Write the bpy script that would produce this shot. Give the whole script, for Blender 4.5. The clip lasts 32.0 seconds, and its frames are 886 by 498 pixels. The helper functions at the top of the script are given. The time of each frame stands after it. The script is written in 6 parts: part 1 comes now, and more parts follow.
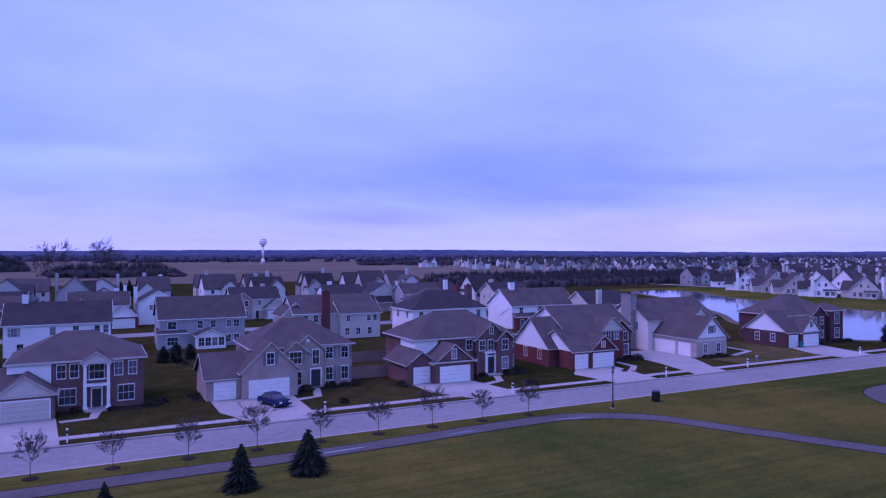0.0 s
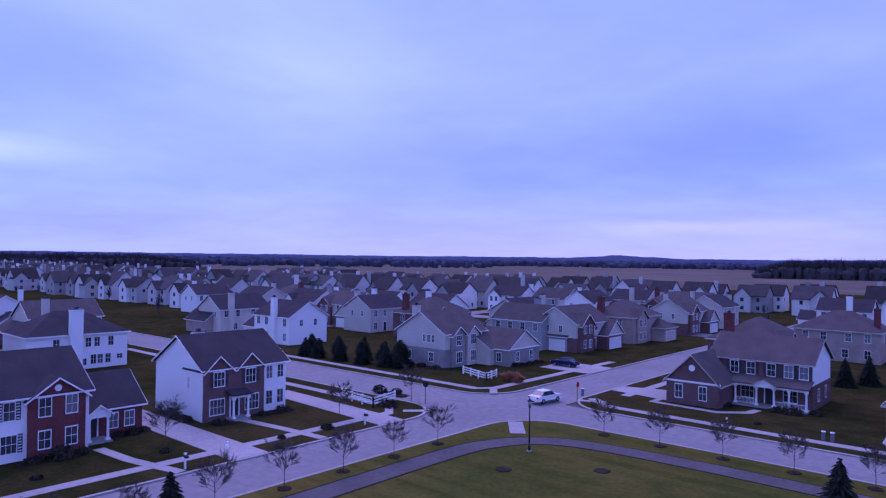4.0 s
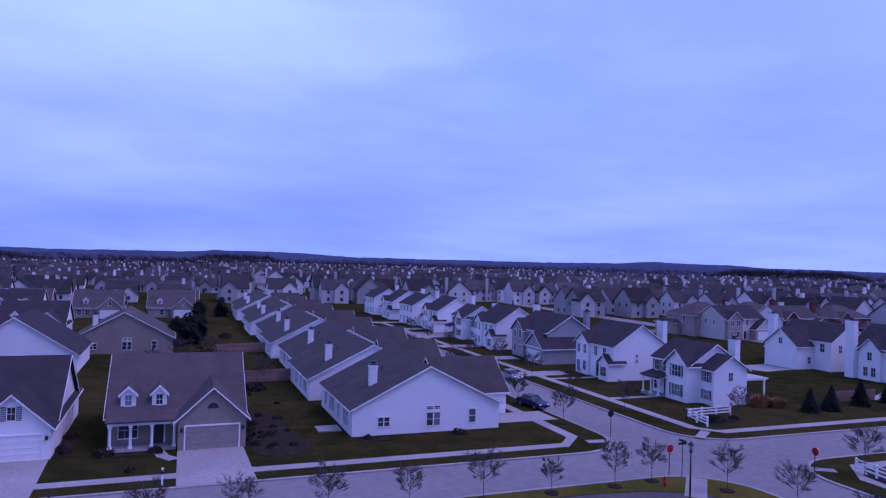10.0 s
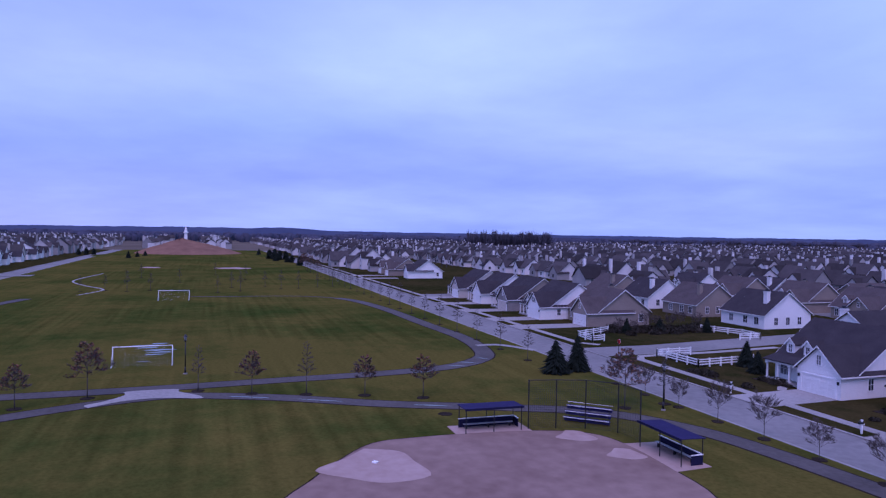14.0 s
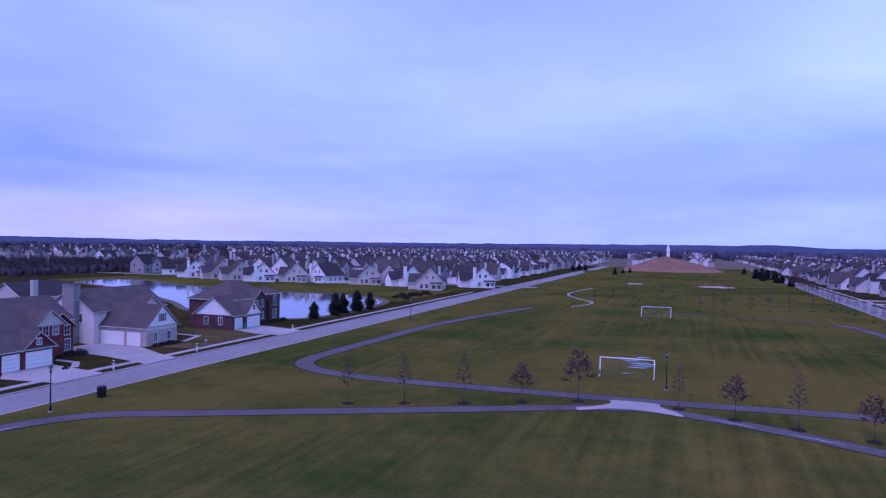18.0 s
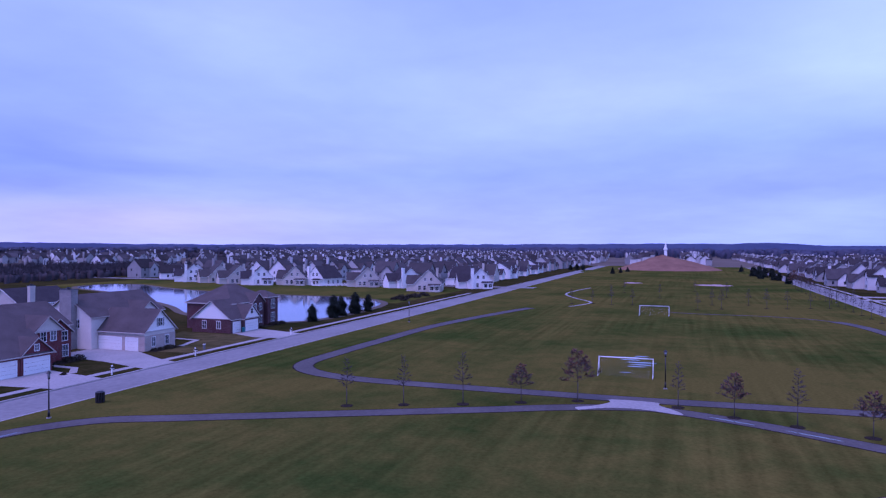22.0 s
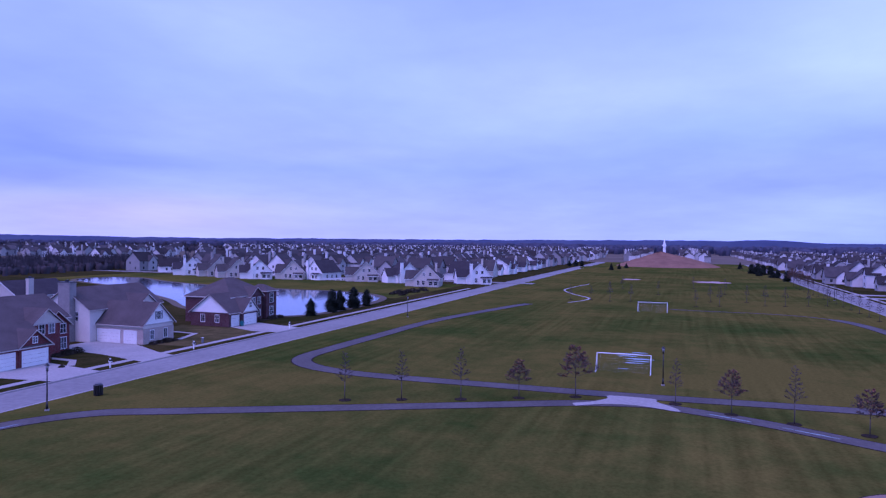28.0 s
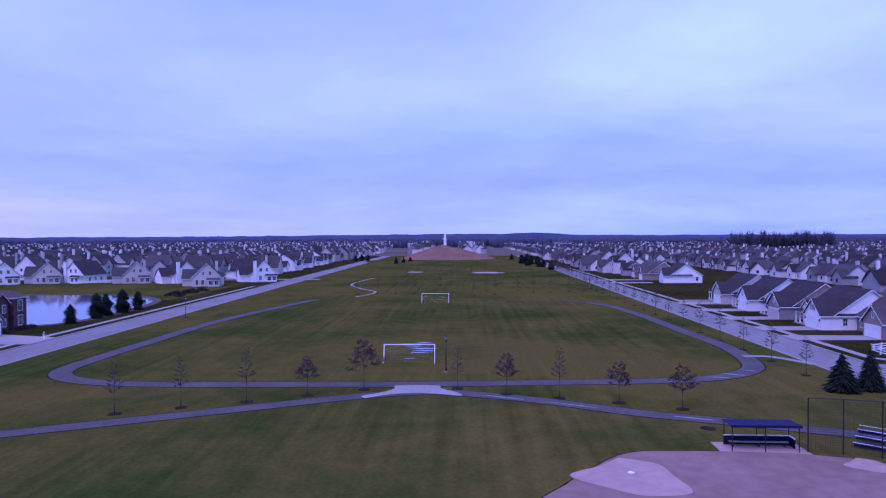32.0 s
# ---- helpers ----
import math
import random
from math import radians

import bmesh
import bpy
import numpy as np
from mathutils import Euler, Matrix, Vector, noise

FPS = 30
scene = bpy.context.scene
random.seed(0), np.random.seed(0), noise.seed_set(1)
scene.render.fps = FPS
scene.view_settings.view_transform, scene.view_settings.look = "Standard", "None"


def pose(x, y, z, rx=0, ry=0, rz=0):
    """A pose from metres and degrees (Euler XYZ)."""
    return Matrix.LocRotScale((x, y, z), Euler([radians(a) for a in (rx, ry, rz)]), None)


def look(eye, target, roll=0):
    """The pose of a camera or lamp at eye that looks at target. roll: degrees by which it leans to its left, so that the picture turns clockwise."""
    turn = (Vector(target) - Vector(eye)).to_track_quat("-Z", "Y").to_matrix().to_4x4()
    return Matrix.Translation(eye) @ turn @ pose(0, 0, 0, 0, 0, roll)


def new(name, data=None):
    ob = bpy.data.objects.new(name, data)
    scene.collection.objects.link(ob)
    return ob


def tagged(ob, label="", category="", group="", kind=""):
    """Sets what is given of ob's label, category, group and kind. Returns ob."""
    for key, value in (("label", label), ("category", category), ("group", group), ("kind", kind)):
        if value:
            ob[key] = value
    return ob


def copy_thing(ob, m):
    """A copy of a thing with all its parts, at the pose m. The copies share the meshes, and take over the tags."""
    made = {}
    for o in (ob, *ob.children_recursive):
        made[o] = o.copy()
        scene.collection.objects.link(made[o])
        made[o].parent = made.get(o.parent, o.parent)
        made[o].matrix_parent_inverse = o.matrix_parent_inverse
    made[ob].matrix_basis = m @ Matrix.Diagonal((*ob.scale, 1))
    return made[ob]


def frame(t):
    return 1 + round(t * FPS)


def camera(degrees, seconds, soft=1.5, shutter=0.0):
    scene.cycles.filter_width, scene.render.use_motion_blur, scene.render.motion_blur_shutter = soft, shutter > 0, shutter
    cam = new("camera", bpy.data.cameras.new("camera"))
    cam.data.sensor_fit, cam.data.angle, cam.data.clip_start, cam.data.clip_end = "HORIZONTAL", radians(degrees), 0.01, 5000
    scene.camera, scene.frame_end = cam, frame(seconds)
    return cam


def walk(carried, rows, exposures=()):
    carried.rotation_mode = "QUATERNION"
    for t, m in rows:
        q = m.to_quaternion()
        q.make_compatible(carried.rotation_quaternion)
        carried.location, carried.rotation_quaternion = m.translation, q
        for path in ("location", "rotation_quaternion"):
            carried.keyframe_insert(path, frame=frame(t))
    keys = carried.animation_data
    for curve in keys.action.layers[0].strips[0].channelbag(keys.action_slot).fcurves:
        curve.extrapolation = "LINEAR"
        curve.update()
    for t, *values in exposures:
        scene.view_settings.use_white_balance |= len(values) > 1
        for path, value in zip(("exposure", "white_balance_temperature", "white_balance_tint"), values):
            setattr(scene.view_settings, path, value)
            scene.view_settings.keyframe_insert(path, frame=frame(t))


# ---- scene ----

★ ★ ★ ★ ★ ★ ★

--- The exercise ---
Please print exactly, and only, the lines from the line with "# ---- helpers" to the line with "radians(degrees), 0.01, 5000", both included.

--- Completed task ---
# ---- helpers ----
import math
import random
from math import radians

import bmesh
import bpy
import numpy as np
from mathutils import Euler, Matrix, Vector, noise

FPS = 30
scene = bpy.context.scene
random.seed(0), np.random.seed(0), noise.seed_set(1)
scene.render.fps = FPS
scene.view_settings.view_transform, scene.view_settings.look = "Standard", "None"


def pose(x, y, z, rx=0, ry=0, rz=0):
    """A pose from metres and degrees (Euler XYZ)."""
    return Matrix.LocRotScale((x, y, z), Euler([radians(a) for a in (rx, ry, rz)]), None)


def look(eye, target, roll=0):
    """The pose of a camera or lamp at eye that looks at target. roll: degrees by which it leans to its left, so that the picture turns clockwise."""
    turn = (Vector(target) - Vector(eye)).to_track_quat("-Z", "Y").to_matrix().to_4x4()
    return Matrix.Translation(eye) @ turn @ pose(0, 0, 0, 0, 0, roll)


def new(name, data=None):
    ob = bpy.data.objects.new(name, data)
    scene.collection.objects.link(ob)
    return ob


def tagged(ob, label="", category="", group="", kind=""):
    """Sets what is given of ob's label, category, group and kind. Returns ob."""
    for key, value in (("label", label), ("category", category), ("group", group), ("kind", kind)):
        if value:
            ob[key] = value
    return ob


def copy_thing(ob, m):
    """A copy of a thing with all its parts, at the pose m. The copies share the meshes, and take over the tags."""
    made = {}
    for o in (ob, *ob.children_recursive):
        made[o] = o.copy()
        scene.collection.objects.link(made[o])
        made[o].parent = made.get(o.parent, o.parent)
        made[o].matrix_parent_inverse = o.matrix_parent_inverse
    made[ob].matrix_basis = m @ Matrix.Diagonal((*ob.scale, 1))
    return made[ob]


def frame(t):
    return 1 + round(t * FPS)


def camera(degrees, seconds, soft=1.5, shutter=0.0):
    scene.cycles.filter_width, scene.render.use_motion_blur, scene.render.motion_blur_shutter = soft, shutter > 0, shutter
    cam = new("camera", bpy.data.cameras.new("camera"))
    cam.data.sensor_fit, cam.data.angle, cam.data.clip_start, cam.data.clip_end = "HORIZONTAL", radians(degrees), 0.01, 5000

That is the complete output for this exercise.